"The Interpreter" is a politicized cross between "Someone to Watch Over Me" and "The Man Who Knew Too Much" with "The Day of the Jackal." While it doesn't use African genocide as crudely as "Beyond Borders," it is painful to see a fictionalized story when the United Nations is right now doing so little about the horrors in Darfur, Nigeria, etc. It not only gives us a fictional conflict, but a fictional language, traditions and art (we don't get to hear much African music on the soundtrack, fictionalized or otherwise) -- and how many Americans even realize that an intoned list of victims are fictional names? From the opposite perspective, would "Casablanca" have the same resonance if it was within a fictional conflict? One can at least muse about the layers of meaning that could have been possible if Charlize Theron, a genuine white South African, had been cast instead of Nicole Kidman.
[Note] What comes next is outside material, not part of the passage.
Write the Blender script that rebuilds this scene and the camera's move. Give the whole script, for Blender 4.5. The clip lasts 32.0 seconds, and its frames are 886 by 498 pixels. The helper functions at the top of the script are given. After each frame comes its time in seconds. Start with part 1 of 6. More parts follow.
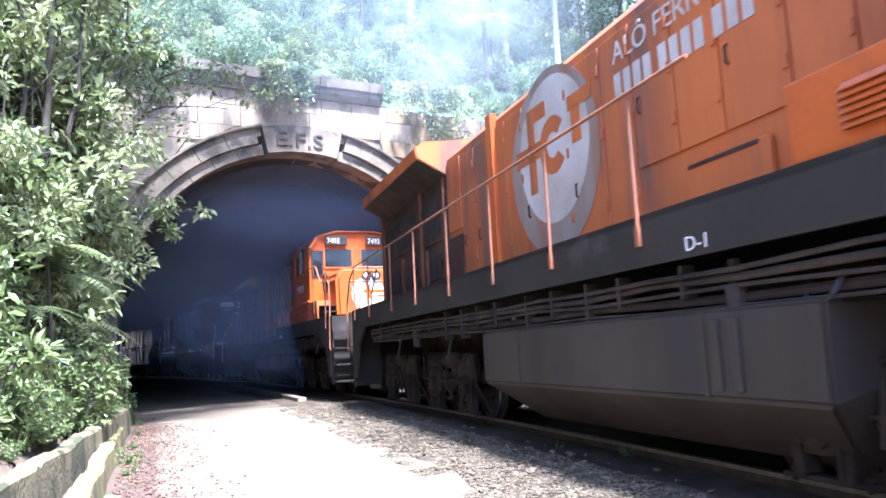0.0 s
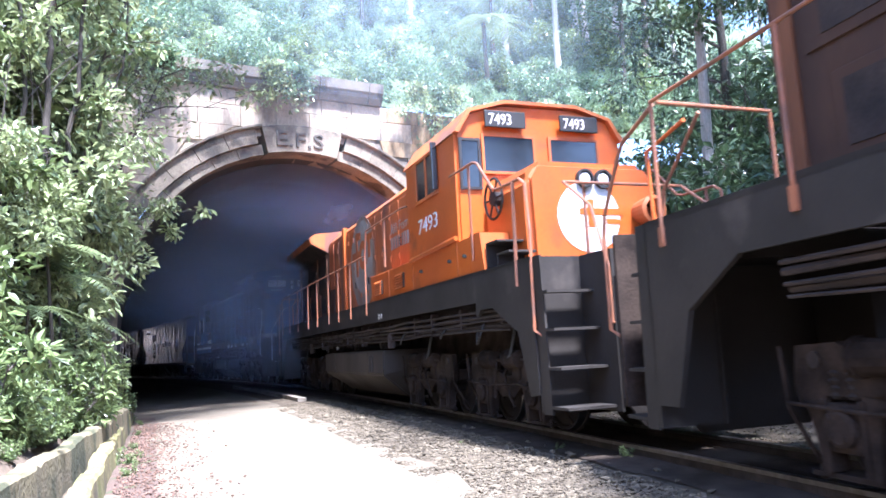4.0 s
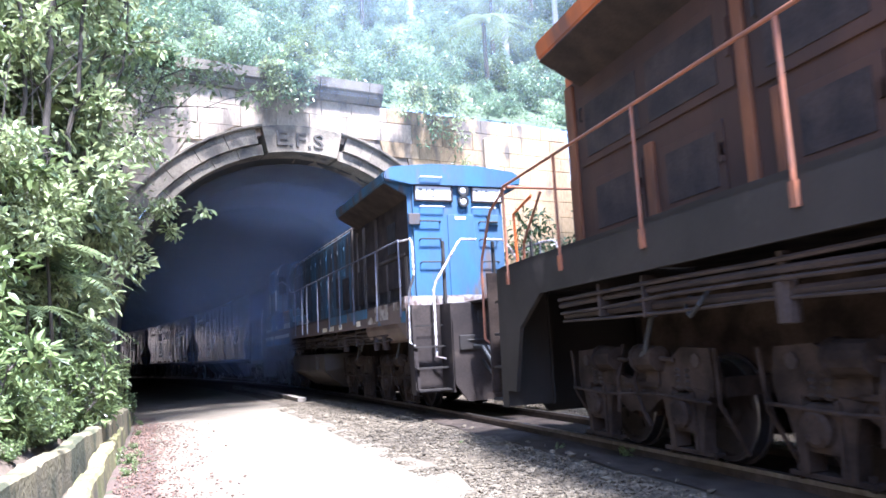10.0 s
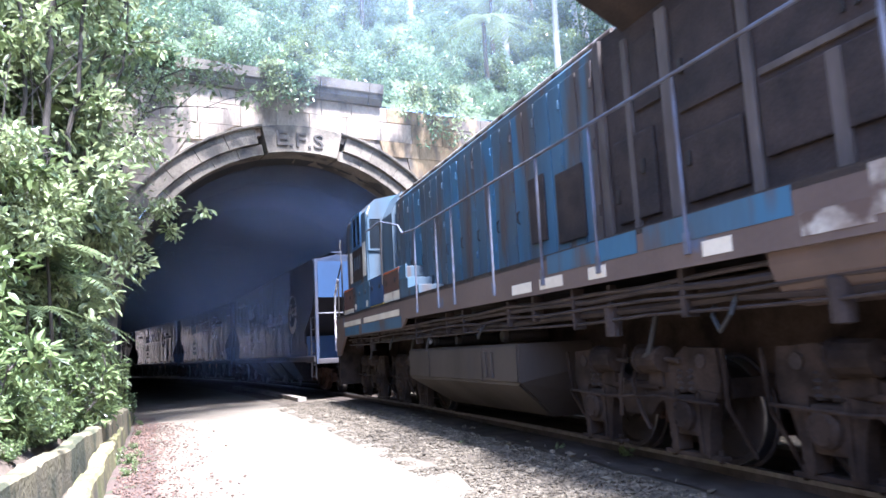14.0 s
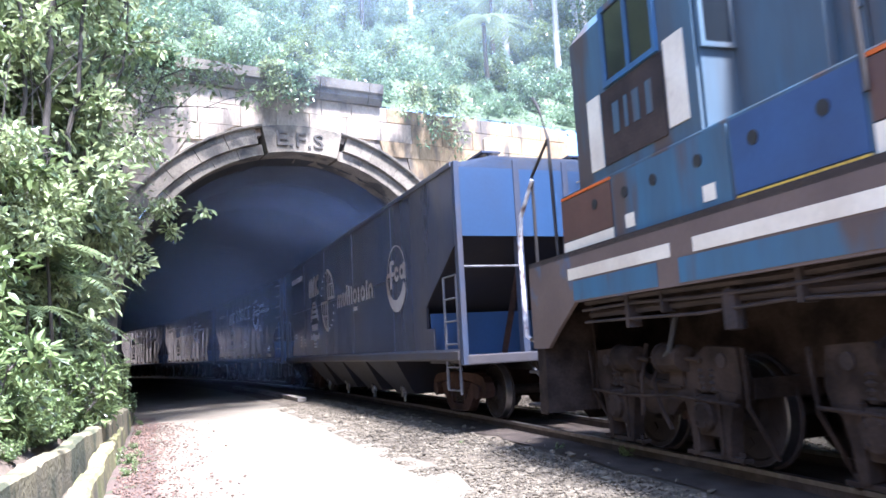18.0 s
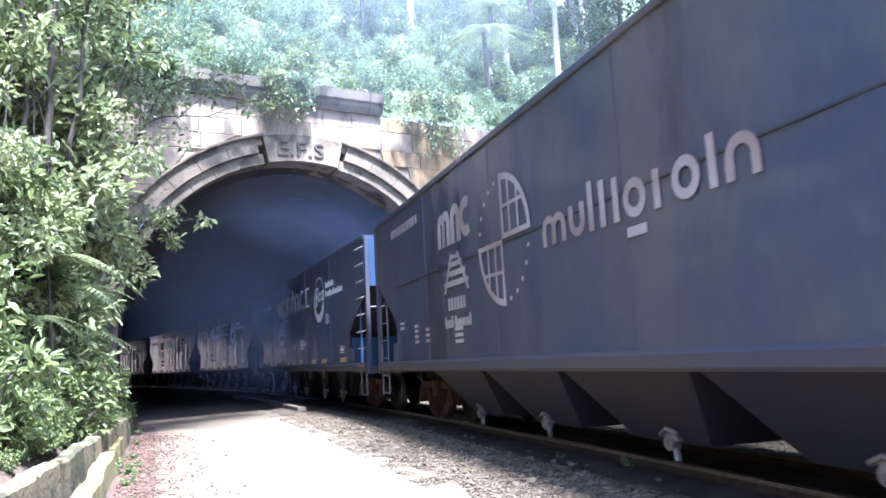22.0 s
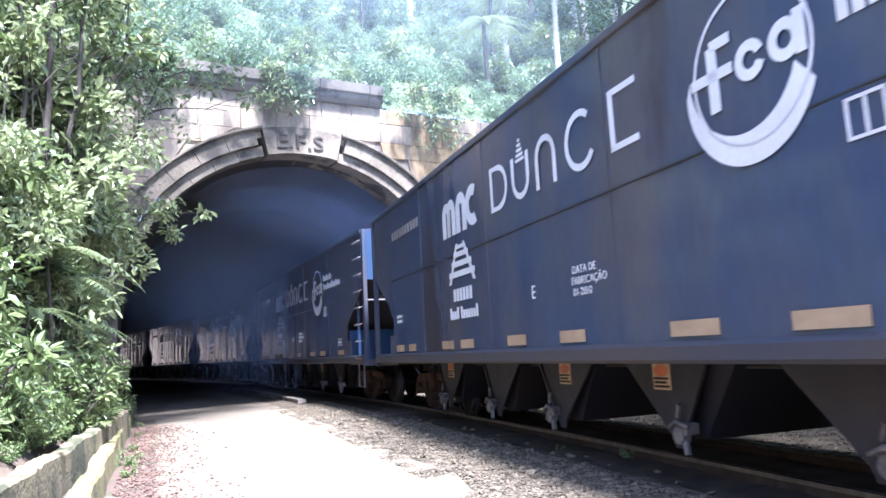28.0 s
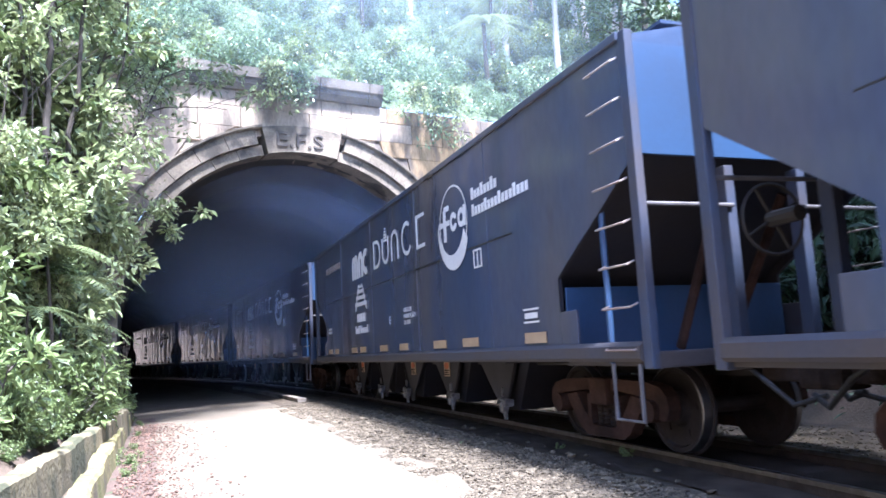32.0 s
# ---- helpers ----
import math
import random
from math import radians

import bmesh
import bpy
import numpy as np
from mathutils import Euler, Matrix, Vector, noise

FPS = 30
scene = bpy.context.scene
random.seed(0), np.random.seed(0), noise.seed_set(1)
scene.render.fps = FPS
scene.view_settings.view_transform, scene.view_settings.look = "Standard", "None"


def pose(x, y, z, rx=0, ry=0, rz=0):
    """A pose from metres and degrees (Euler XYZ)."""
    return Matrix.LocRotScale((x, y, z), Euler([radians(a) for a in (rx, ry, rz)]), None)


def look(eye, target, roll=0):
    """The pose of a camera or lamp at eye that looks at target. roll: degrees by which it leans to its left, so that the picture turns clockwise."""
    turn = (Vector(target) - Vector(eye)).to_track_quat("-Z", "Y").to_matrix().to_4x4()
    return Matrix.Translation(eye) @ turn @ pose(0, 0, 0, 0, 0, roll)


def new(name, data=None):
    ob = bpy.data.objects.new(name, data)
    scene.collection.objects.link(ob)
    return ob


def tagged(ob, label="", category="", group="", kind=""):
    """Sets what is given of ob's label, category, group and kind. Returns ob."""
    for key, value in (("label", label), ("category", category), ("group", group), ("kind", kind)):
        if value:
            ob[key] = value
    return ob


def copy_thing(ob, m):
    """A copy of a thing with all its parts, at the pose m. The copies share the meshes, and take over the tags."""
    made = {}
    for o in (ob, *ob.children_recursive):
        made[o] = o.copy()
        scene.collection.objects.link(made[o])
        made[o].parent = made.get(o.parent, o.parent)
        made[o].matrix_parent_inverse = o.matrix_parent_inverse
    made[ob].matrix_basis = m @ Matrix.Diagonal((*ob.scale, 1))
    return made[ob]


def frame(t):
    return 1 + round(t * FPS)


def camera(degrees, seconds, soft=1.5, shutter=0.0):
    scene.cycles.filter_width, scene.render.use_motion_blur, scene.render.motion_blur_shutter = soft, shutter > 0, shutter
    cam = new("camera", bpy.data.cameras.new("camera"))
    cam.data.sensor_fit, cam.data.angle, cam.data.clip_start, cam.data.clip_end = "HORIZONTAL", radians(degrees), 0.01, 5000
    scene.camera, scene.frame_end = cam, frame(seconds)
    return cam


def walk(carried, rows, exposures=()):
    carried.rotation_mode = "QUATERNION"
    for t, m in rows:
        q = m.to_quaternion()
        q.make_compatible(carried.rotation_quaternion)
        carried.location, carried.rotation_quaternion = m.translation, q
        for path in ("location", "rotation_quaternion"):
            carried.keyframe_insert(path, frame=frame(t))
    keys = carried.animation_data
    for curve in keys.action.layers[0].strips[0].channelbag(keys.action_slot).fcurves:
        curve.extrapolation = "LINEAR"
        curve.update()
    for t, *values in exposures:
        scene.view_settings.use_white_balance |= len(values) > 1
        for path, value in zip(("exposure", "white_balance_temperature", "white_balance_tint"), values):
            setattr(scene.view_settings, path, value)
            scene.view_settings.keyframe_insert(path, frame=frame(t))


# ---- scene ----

The climax with the megalomaniac mastermind is just plain foolish, particularly when we've seen how a real mass murderer ends up in "Downfall (Der Untergang)" - devoid of regrets or self-awareness, whereas here complex national politics are reduced to issues of individual actions and consequences.

Divorced from any message or politics, this is a respectable thriller. The chase scene in Brooklyn is very effective; I liked the touch of agents tailing different suspects frantically crossing paths.

Kidman's and Sean Penn's relationship is refreshingly adult-to-adult and restrained, with Penn's character on automatic as he's emotionally immobilized by grief. Catherine Keener's agent gets the best lines, adding some snap to the ponderousness. It's nice to see NY character actors in small roles throughout.

For a big budget film, the cinematography and make-up are distractingly harsh, particularly Penn's pancake shmear in a NYC January vs. Kidman's porcelain doll look; maybe they had lighting restrictions due to their much touted filming actually at the U.N.

I'm a fan of Lyle Lovett but I did not get the significance of his "If I Had A Boat" (from the "Pontiac" CD) being Penn's relationship song, let alone that he'd find a bar in NYC that had it on the jukebox.

Was it intentional that the last shot of the skyline of New York City only focused on midtown and did not sweep over to the terrorist-caused gap in the lower Manhattan silhouette?